Inscription The inscription on Dewsbury 1 (Ills. 190–1) clearly served to identify the enthroned figure below as Christ. The closest analogies in Anglo-Saxon sculpture are the inscriptions over the standing figures of Christ on the cross-shafts at Bewcastle and Ruthwell: '[+]g[e]ssus kristtus' and '[+]IH[S] X[PS]' (Bailey and Cramp 1988, 61, ills. 90, 103; Cassidy 1992, pl. 23). As on Dewsbury 1, the inscription at Ruthwell is on a raised band above the figure, but at Ruthwell the bands enclose the figure as a frame and the vertical sides are also inscribed. There are two further possible parallels in Northumbrian sculpture. One is the inscription, of which only one or two letters are now legible, on a band above the Crucifixion panel on the cross-shaft fragment from Alnmouth, Northumberland (Cramp 1984, 161, pl. 156.808). Inscribed bands, which may similarly have related to carved figures, can also be seen in an inaccurate eighteenth-century engraving of a lost fragment from Norham, Northumberland, a possible piece of a cross-shaft (ibid., 211–12, pl. 206.1188; Okasha 1971, 103, pl. 95).
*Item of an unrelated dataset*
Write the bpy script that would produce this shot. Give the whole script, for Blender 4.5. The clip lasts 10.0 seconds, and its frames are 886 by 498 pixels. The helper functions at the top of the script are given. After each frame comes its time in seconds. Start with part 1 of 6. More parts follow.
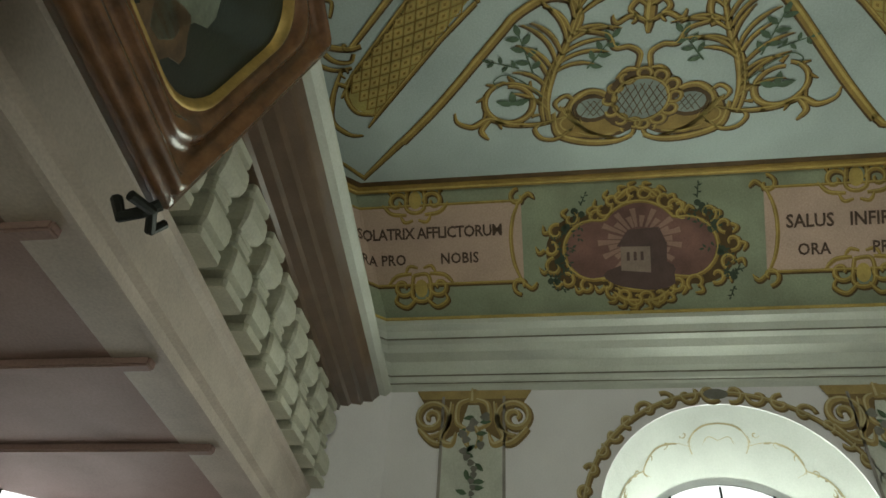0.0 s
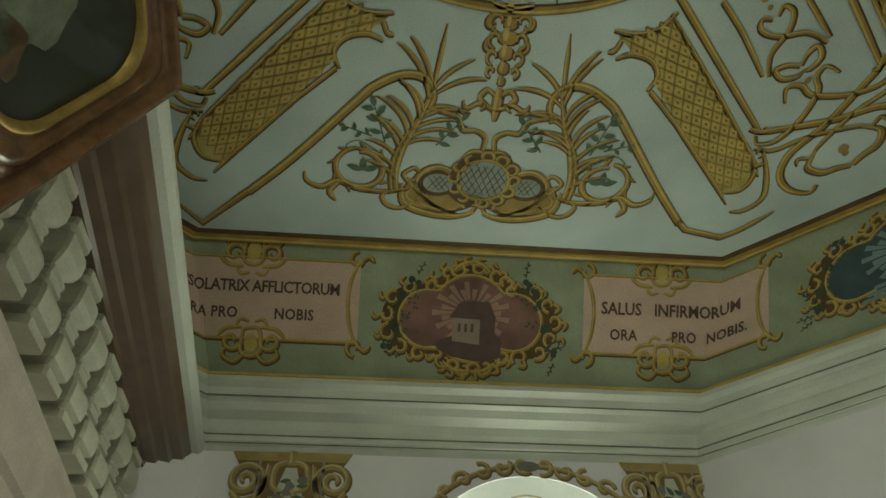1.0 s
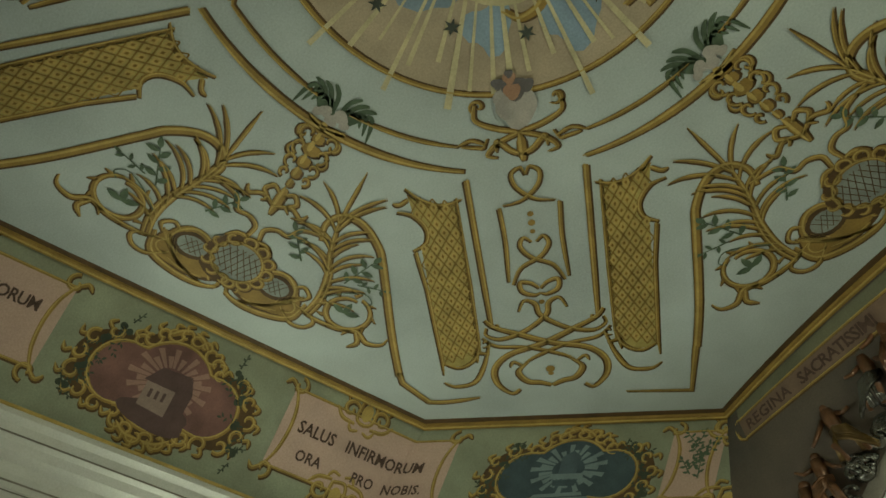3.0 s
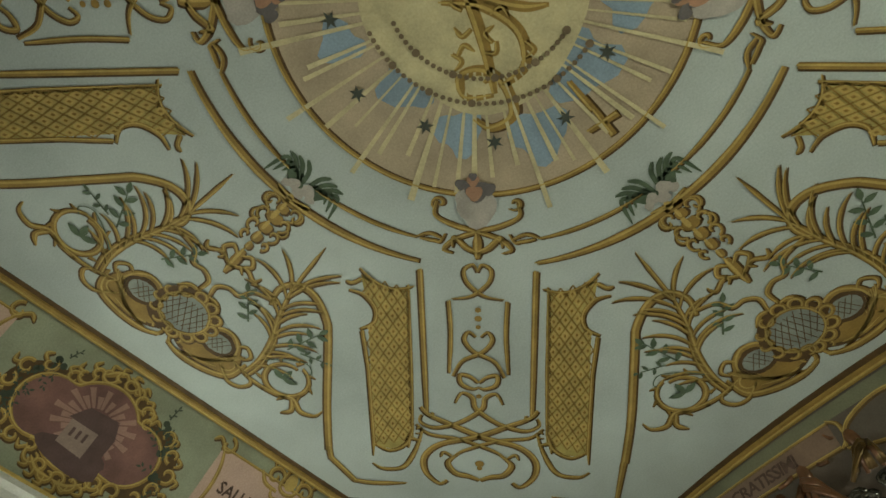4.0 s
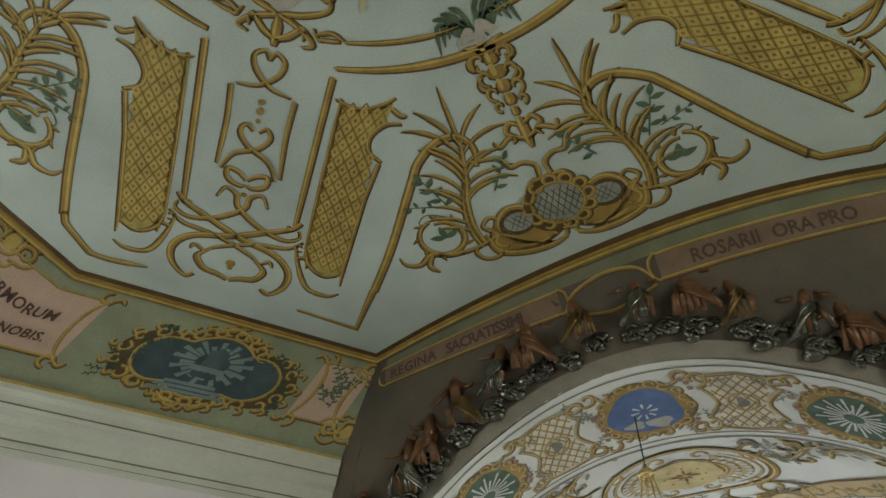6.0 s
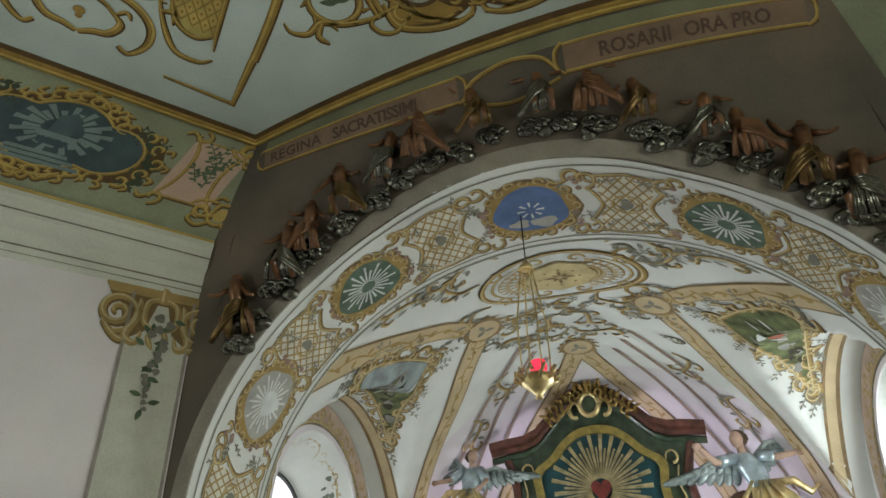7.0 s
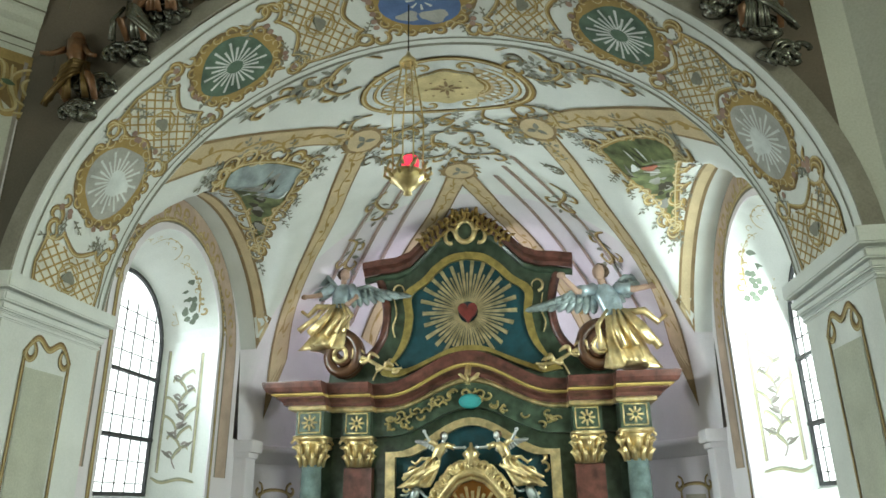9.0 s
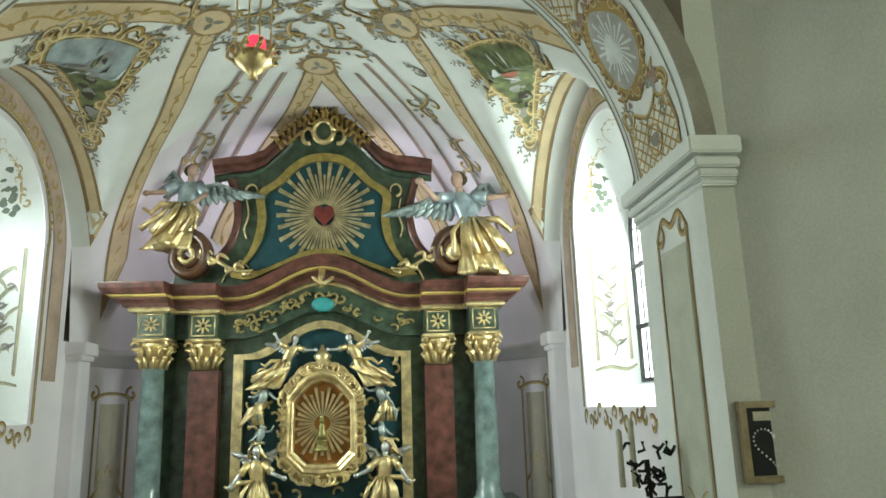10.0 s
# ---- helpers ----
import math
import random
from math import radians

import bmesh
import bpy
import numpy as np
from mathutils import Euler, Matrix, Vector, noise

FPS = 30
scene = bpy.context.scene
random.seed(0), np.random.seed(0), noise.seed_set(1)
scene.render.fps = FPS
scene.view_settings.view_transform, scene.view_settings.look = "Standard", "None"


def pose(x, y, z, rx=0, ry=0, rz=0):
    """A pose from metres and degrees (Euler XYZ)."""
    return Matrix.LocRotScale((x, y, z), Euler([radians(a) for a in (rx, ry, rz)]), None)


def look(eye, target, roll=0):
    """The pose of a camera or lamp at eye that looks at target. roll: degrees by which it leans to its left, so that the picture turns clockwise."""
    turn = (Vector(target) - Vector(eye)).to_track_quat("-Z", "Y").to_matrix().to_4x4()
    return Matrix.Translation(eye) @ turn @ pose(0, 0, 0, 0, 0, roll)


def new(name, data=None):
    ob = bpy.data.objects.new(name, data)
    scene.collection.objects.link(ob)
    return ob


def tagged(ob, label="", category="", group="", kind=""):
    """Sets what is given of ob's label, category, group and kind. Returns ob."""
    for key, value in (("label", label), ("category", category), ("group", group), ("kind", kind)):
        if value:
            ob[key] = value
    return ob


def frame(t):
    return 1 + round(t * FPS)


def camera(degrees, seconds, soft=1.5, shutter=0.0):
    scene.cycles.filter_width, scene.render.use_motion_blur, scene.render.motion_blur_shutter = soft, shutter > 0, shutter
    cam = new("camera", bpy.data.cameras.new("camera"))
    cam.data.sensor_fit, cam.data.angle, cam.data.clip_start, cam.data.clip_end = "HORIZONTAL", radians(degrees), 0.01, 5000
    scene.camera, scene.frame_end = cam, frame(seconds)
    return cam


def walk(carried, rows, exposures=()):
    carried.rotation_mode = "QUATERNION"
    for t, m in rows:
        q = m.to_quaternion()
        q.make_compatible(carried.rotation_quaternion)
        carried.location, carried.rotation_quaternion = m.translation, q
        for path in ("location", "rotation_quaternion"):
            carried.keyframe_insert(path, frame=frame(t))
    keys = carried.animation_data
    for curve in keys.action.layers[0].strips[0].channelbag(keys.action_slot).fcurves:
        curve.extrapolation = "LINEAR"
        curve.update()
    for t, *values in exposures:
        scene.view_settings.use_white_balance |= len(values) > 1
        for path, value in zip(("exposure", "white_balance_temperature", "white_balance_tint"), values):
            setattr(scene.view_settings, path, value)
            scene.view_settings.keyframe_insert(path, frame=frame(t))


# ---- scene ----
cam = camera(64.65, 10.0, soft=1.6)
# seconds, eye, yaw to the left of the altar's axis, pitch, roll
ROWS = [
    (0, 0.171, -0.931, 4.141, 100.42, 39.58, 4.16),
    (0.5, 0.176, -0.906, 4.138, 94.39, 41.07, 1.46),
    (1, 0.233, -0.880, 4.093, 83.37, 44.97, -1.57),
    (1.5, 0.327, -0.843, 4.055, 73.48, 49.11, -2.30),
    (2, 0.424, -0.732, 4.074, 67.42, 50.37, -1.33),
    (2.5, 0.509, -0.615, 4.123, 61.99, 50.73, 0.53),
    (3, 0.642, -0.579, 4.163, 57.91, 52.56, 3.25),
    (3.2, 0.715, -0.586, 4.156, 56.85, 53.77, 4.68),
    (4.3, 1.017, -0.532, 4.160, 53.90, 58.89, 10.81),
    (4.5, 1.047, -0.470, 4.169, 51.52, 58.11, 10.41),
    (5, 1.074, -0.305, 4.217, 45.82, 56.00, 9.45),
    (5.2, 1.054, -0.249, 4.238, 43.03, 55.09, 8.61),
    (6.3, 0.847, -0.087, 4.194, 22.76, 42.76, 0.14),
    (6.5, 0.811, 0.023, 4.208, 20.95, 39.90, -0.24),
    (7, 0.706, 0.355, 4.227, 15.48, 32.28, -1.81),
    (7.5, 0.658, 0.570, 4.135, 12.42, 27.27, -2.01),
    (8, 0.693, 0.688, 4.057, 10.15, 25.02, -1.49),
    (8.5, 0.759, 0.798, 3.990, 7.77, 23.26, -0.98),
    (9, 0.798, 0.941, 3.899, 6.36, 20.05, -0.80),
    (9.5, 0.874, 1.095, 3.848, 2.91, 16.40, -1.45),
    (10, 0.941, 1.134, 3.819, -4.75, 12.64, -1.75),
]
walk(cam, [(t, pose(x, y, z, 90 + pitch, 0, yaw) @ pose(0, 0, 0, 0, 0, roll)) for t, x, y, z, yaw, pitch, roll in ROWS],
     [(0.0, -0.05, 6450, 10), (1.0, -0.19, 6900, 2), (2.5, 0.05, 7000, 4), (3.0, 0.05, 7000, 7), (4.5, 0.39, 6650, 17), (6.5, 0.15, 6500, 19), (7.5, 0.25, 6400, 14), (8.5, 0.43, 6350, 9), (10.0, 0.5, 6450, 5)])

# ---- world and light ----
world = bpy.data.worlds.new("sky")
scene.world = world
world.use_nodes = True
wn = world.node_tree.nodes
wl = world.node_tree.links
sky = wn.new("ShaderNodeTexSky")
sky.sky_type, sky.sun_disc = "NISHITA", False
sky.sun_elevation, sky.sun_rotation = radians(42), radians(120)
wl.new(sky.outputs[0], wn["Background"].inputs[0])
wn["Background"].inputs[1].default_value = 0.12
sun = new("sun", bpy.data.lights.new("sun", "SUN"))
sun.data.energy, sun.data.angle, sun.data.color = 2.0, radians(0.6), (1.0, 0.95, 0.86)
sun.matrix_world = look((20, 10, 18), (0, 6, 0))


def window_light(eye, target, w, h, watts, tint=(0.92, 1.0, 0.73), spread=180):
    """Daylight that enters through a window's opening."""
    ob = new("window_daylight", bpy.data.lights.new("window_daylight", "AREA"))
    ob.data.shape, ob.data.size, ob.data.size_y = "RECTANGLE", w, h
    ob.data.energy, ob.data.color, ob.data.spread = watts, tint, radians(spread)
    ob.matrix_world = look(eye, target)
    return ob


window_light((-7.0, 0.74, 5.75), (0, 0.74, 5.9), 1.8, 2.6, 84, (0.91, 1.0, 0.80))
window_light((7.0, 0.74, 5.75), (0, 0.74, 5.9), 1.4, 2.6, 155, (0.94, 1.0, 0.74))
window_light((7.0, -1.8, 5.75), (0, -1.8, 5.9), 1.4, 2.6, 42, (0.94, 1.0, 0.74))
window_light((-4.22, 9.3, 5.35), (0, 10.3, 4.2), 1.7, 2.5, 118, (0.87, 1.0, 0.97), 125)
window_light((4.22, 9.3, 5.35), (0, 10.3, 4.2), 1.7, 2.5, 184, (0.89, 1.0, 0.92))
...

Naming inscriptions such as those on Dewsbury 1, Bewcastle and Ruthwell would not have been necessary for identification of the figures, and indeed most Anglo-Saxon figure sculpture appeared without such inscriptions. They would, however, have invited the viewer to concentrate on the names of Christ. The possible purposes of such inscriptions in various media are discussed by Gameson (1995, 87–91).
Dewsbury 5 (Ill. 207) resembles Dewsbury 1 in its setting of inscriptions on horizontal bands above panels of figure sculpture. The letters on Dewsbury 5 are smaller and more lightly incised than those on no. 1, with letter heights in the range of 2.5–3.0 cm as opposed to 3.5–4.0 cm. This is not a compelling argument against their having formed part of the same monument. It may simply have been a matter of emphasis, marking out the figure and names of Christ as more important than the scenes and texts on Dewsbury 5.
The letter forms of the short inscription on Dewsbury 1 provide few indications of dating. I, H, angular S and V can be found in inscriptions from c. 698 (St Cuthbert's coffin) until the end of the Anglo-Saxon period and beyond (Okasha 1964–8, table 1a). The same is true of the straight-lined 'Roman' capital form of X, which can be found used for X and for chi both early and late in both epigraphic and display script (Okasha 1971, pls. 28, 61, 64; Alexander 1978, ill. 39). If it is right, as suggested above, to identify the form of the rho as a version of P found in display script in Insular decorative capitals, that would confirm a dating for the Dewsbury 1 lettering to the period in which Insular decorative capitals were current, between the later seventh and earlier ninth century. (The form is comparable to, but not directly connected with, the vestigial 'rho-hook' of monogrammatic crosses found between the fifth and eighth centuries in western Britain, for example at Kirkmadrine, Wigtownshire (Forsyth 2005, figs. 8.4, 8.5; Trench-Jellicoe 1998, 502–3).)
The normal form of the nomen sacrum abbreviation for Christus was XPS. The spelling XPVS was irregular and not apparently common (Traube 1907, 147–8, 160–1; Lindsay 1915, 402–4; Okasha 1971, 156).